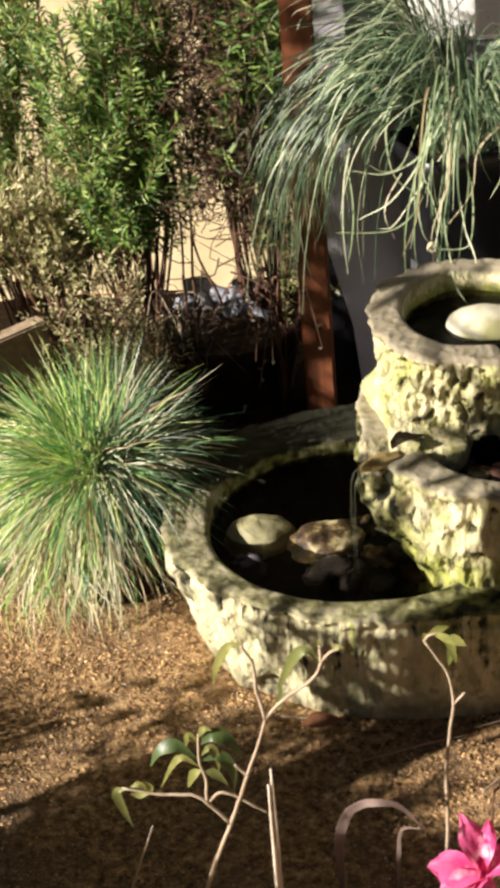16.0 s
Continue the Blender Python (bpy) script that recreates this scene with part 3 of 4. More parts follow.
# ---------------------------------------------------------------- woven sheet
def sheet_at(u, v):
    """The hung sheet: u metres from its free edge, v metres up."""
    x = 0.290 + u + 0.025 * (0.78 - v)
    y = 0.35 + 0.012 * math.sin(u * 24 + 0.8 + 1.5 * v) * (0.4 + 0.6 * min(1, u / 0.1)) + 0.010 * noise.noise((u * 9, v * 6, 2)) - 0.10 * u
    return Vector((x, y, v))


def woven_sheet():
    ob = holder("woven_sheet", (0, 0, 0), "translucent white reinforced plastic sheet hung behind the fountain", "plastic sheet")
    p, ph, w = 0.0106, 0.0118, 0.0042
    cols, rws = 36, 88
    us = [x for i in range(cols) for x in (i * p, i * p + w)] + [cols * p]
    vs = [x for i in range(rws) for x in (i * ph, i * ph + w)] + [rws * ph]
    vert = [sheet_at(u, v + 0.01) for v in vs for u in us]
    k = len(us)
    weave, film = Geo(), Geo()
    fw, ff = [], []
    for r in range(len(vs) - 1):
        for c in range(k - 1):
            (fw if r % 2 == 0 or c % 2 == 0 else ff).append((r * k + c, r * k + c + 1, (r + 1) * k + c + 1, (r + 1) * k + c))
    weave.add(vert, fw)
    film.add([q + Vector((0, 0.0006, 0)) for q in vert], ff)
    part("weave", weave, THREAD, ob, "white woven reinforcing grid", kind="stuff")
    part("film", film, FILM, ob, "clear film between the threads", kind="stuff")
    g = Geo()
    v = []
    for i in range(9):
        for j in range(25):
            u = 0.052 + 0.33 * j / 24
            q = sheet_at(u, 0.742 - 0.10 * (u - 0.05) + 0.006 * noise.noise((u * 20, 1, 1)) + 0.30 * i / 8)
            v.append(q - Vector((0, 0.006 + 0.004 * noise.noise((u * 16, i * 0.7, 4)), 0)))
    g.add(v, [(i * 25 + j, i * 25 + j + 1, (i + 1) * 25 + j + 1, (i + 1) * 25 + j) for i in range(8) for j in range(24)])
    part("folded_flap", g, HAZE, ob, "plain white film folded over the sheet's head")
    g = Geo()
    e = sheet_at(0.029, 0.628) - Vector((0, 0.003, 0))
    ring = [e + Vector((0.009 * math.cos(a), 0, 0.009 * math.sin(a))) for a in (2 * math.pi * i / 24 for i in range(25))]
    g.tube(ring, 0.0028, 0.0028, 8)
    part("eyelet", g, SLATE, ob, "small dark metal eyelet")
    g = Geo()
    for pts, w in (([(0.303, 0.337, 0.555), (0.322, 0.327, 0.54), (0.338, 0.322, 0.518), (0.362, 0.318, 0.483)], 0.017), ([(0.298, 0.342, 0.53), (0.31, 0.332, 0.555), (0.328, 0.332, 0.564)], 0.011), ([(0.333, 0.328, 0.55), (0.338, 0.32, 0.525), (0.337, 0.326, 0.50)], 0.011)):
        g.ribbon([q + Vector((0, 0.004 * noise.noise(q * 90), 0)) for q in smooth_path(pts, 14)], w, Vector((-0.7, -1, 0.4)), 0.3, 0.3)
    part("torn_strip", g, TORN, ob, "loose torn strips of white film")


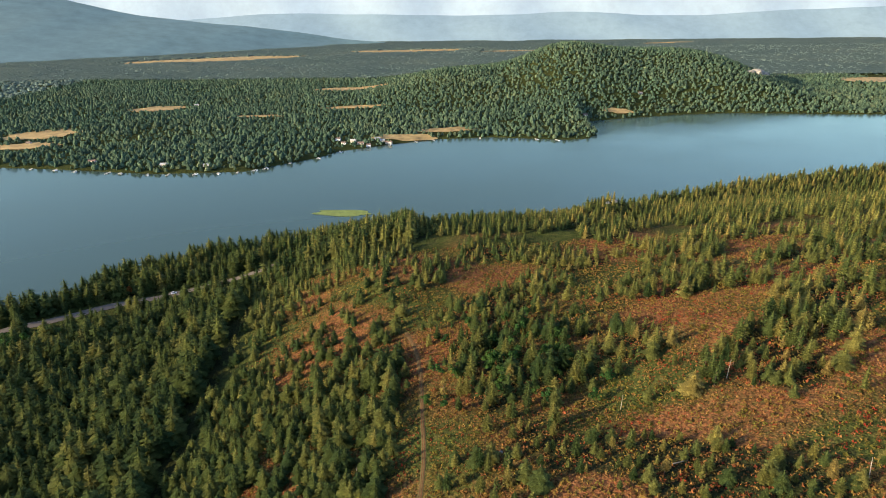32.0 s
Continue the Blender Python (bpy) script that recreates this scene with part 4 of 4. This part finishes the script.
size = (0.75 + 1.5 * R.random(len(sx)) ** 1.6) * np.where(open_k, 1.0, 1.15) * np.where(slo, (1.25 + 0.45 * wobble(sx, sy, 5, 3.0)) * (1 - 0.42 * np.clip((sy - 525) / 40, 0, 1)), np.where(sy > 560, 0.7, 1.0)) * np.where(np.r_[mead, np.zeros(len(sx) - len(mead), bool)], 0.95 + 0.34 * wobble(sx, sy, 6, 9.0), 1.0)
under = (sy < 345) & ~inside(sx, sy, MEADOW) & ~inside(sx, sy, OPEN_WEST) & ~inside(sx, sy, THIN_WEST)
green = mead & (sy[:len(mead)] < 372) & (R.random(len(mead)) < 0.62 * np.clip((382 - sy[:len(mead)]) / 40, 0, 1) * np.clip((sy[:len(mead)] - 286) / 20, 0, 1))
under[:len(west)] |= (west & (hue[:len(west)] < 0.42)) | (green & (hue[:len(west)] < 0.55))
hue, spread = np.clip(hue, 0, 1), R.uniform(1.05, 1.8, len(sx))
pick_ = np.where((sy > 610) | ((sy < 165) & ~np.r_[rough_[k], np.zeros(len(sx) - int(k.sum()), bool)]), R.integers(6, 9, len(sx)), R.integers(0, 6, len(sx)))
SS = strew("shrubs", SHRUB_KINDS, sx[~under], sy[~under], size[~under], hue[~under], M_SHRUB, spread[~under], 0.05, pick_[~under])
tagged(SS, "autumn shrubs in green, ochre and red", "shrubs", kind="stuff")
UG = strew("undergrowth", SHRUB_KINDS, sx[under], sy[under], size[under], hue[under], M_UNDER, spread[under], 0.05, pick_[under])
tagged(UG, "leafy green undergrowth below the firs", "undergrowth", kind="stuff")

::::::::

**Description of the task**.
Output all the records, word for word, with no pictures in the copy.

**The response**.
16.0 s
Continue the Blender Python (bpy) script that recreates this scene with part 3 of 4. More parts follow.
# ---------------------------------------------------------------- woven sheet
def sheet_at(u, v):
    """The hung sheet: u metres from its free edge, v metres up."""
    x = 0.290 + u + 0.025 * (0.78 - v)
    y = 0.35 + 0.012 * math.sin(u * 24 + 0.8 + 1.5 * v) * (0.4 + 0.6 * min(1, u / 0.1)) + 0.010 * noise.noise((u * 9, v * 6, 2)) - 0.10 * u
    return Vector((x, y, v))


def woven_sheet():
    ob = holder("woven_sheet", (0, 0, 0), "translucent white reinforced plastic sheet hung behind the fountain", "plastic sheet")
    p, ph, w = 0.0106, 0.0118, 0.0042
    cols, rws = 36, 88
    us = [x for i in range(cols) for x in (i * p, i * p + w)] + [cols * p]
    vs = [x for i in range(rws) for x in (i * ph, i * ph + w)] + [rws * ph]
    vert = [sheet_at(u, v + 0.01) for v in vs for u in us]
    k = len(us)
    weave, film = Geo(), Geo()
    fw, ff = [], []
    for r in range(len(vs) - 1):
        for c in range(k - 1):
            (fw if r % 2 == 0 or c % 2 == 0 else ff).append((r * k + c, r * k + c + 1, (r + 1) * k + c + 1, (r + 1) * k + c))
    weave.add(vert, fw)
    film.add([q + Vector((0, 0.0006, 0)) for q in vert], ff)
    part("weave", weave, THREAD, ob, "white woven reinforcing grid", kind="stuff")
    part("film", film, FILM, ob, "clear film between the threads", kind="stuff")
    g = Geo()
    v = []
    for i in range(9):
        for j in range(25):
            u = 0.052 + 0.33 * j / 24
            q = sheet_at(u, 0.742 - 0.10 * (u - 0.05) + 0.006 * noise.noise((u * 20, 1, 1)) + 0.30 * i / 8)
            v.append(q - Vector((0, 0.006 + 0.004 * noise.noise((u * 16, i * 0.7, 4)), 0)))
    g.add(v, [(i * 25 + j, i * 25 + j + 1, (i + 1) * 25 + j + 1, (i + 1) * 25 + j) for i in range(8) for j in range(24)])
    part("folded_flap", g, HAZE, ob, "plain white film folded over the sheet's head")
    g = Geo()
    e = sheet_at(0.029, 0.628) - Vector((0, 0.003, 0))
    ring = [e + Vector((0.009 * math.cos(a), 0, 0.009 * math.sin(a))) for a in (2 * math.pi * i / 24 for i in range(25))]
    g.tube(ring, 0.0028, 0.0028, 8)
    part("eyelet", g, SLATE, ob, "small dark metal eyelet")
    g = Geo()
    for pts, w in (([(0.303, 0.337, 0.555), (0.322, 0.327, 0.54), (0.338, 0.322, 0.518), (0.362, 0.318, 0.483)], 0.017), ([(0.298, 0.342, 0.53), (0.31, 0.332, 0.555), (0.328, 0.332, 0.564)], 0.011), ([(0.333, 0.328, 0.55), (0.338, 0.32, 0.525), (0.337, 0.326, 0.50)], 0.011)):
        g.ribbon([q + Vector((0, 0.004 * noise.noise(q * 90), 0)) for q in smooth_path(pts, 14)], w, Vector((-0.7, -1, 0.4)), 0.3, 0.3)
    part("torn_strip", g, TORN, ob, "loose torn strips of white film")


32.0 s
Continue the Blender Python (bpy) script that recreates this scene with part 4 of 4. This part finishes the script.
size = (0.75 + 1.5 * R.random(len(sx)) ** 1.6) * np.where(open_k, 1.0, 1.15) * np.where(slo, (1.25 + 0.45 * wobble(sx, sy, 5, 3.0)) * (1 - 0.42 * np.clip((sy - 525) / 40, 0, 1)), np.where(sy > 560, 0.7, 1.0)) * np.where(np.r_[mead, np.zeros(len(sx) - len(mead), bool)], 0.95 + 0.34 * wobble(sx, sy, 6, 9.0), 1.0)
under = (sy < 345) & ~inside(sx, sy, MEADOW) & ~inside(sx, sy, OPEN_WEST) & ~inside(sx, sy, THIN_WEST)
green = mead & (sy[:len(mead)] < 372) & (R.random(len(mead)) < 0.62 * np.clip((382 - sy[:len(mead)]) / 40, 0, 1) * np.clip((sy[:len(mead)] - 286) / 20, 0, 1))
under[:len(west)] |= (west & (hue[:len(west)] < 0.42)) | (green & (hue[:len(west)] < 0.55))
hue, spread = np.clip(hue, 0, 1), R.uniform(1.05, 1.8, len(sx))
pick_ = np.where((sy > 610) | ((sy < 165) & ~np.r_[rough_[k], np.zeros(len(sx) - int(k.sum()), bool)]), R.integers(6, 9, len(sx)), R.integers(0, 6, len(sx)))
SS = strew("shrubs", SHRUB_KINDS, sx[~under], sy[~under], size[~under], hue[~under], M_SHRUB, spread[~under], 0.05, pick_[~under])
tagged(SS, "autumn shrubs in green, ochre and red", "shrubs", kind="stuff")
UG = strew("undergrowth", SHRUB_KINDS, sx[under], sy[under], size[under], hue[under], M_UNDER, spread[under], 0.05, pick_[under])
tagged(UG, "leafy green undergrowth below the firs", "undergrowth", kind="stuff")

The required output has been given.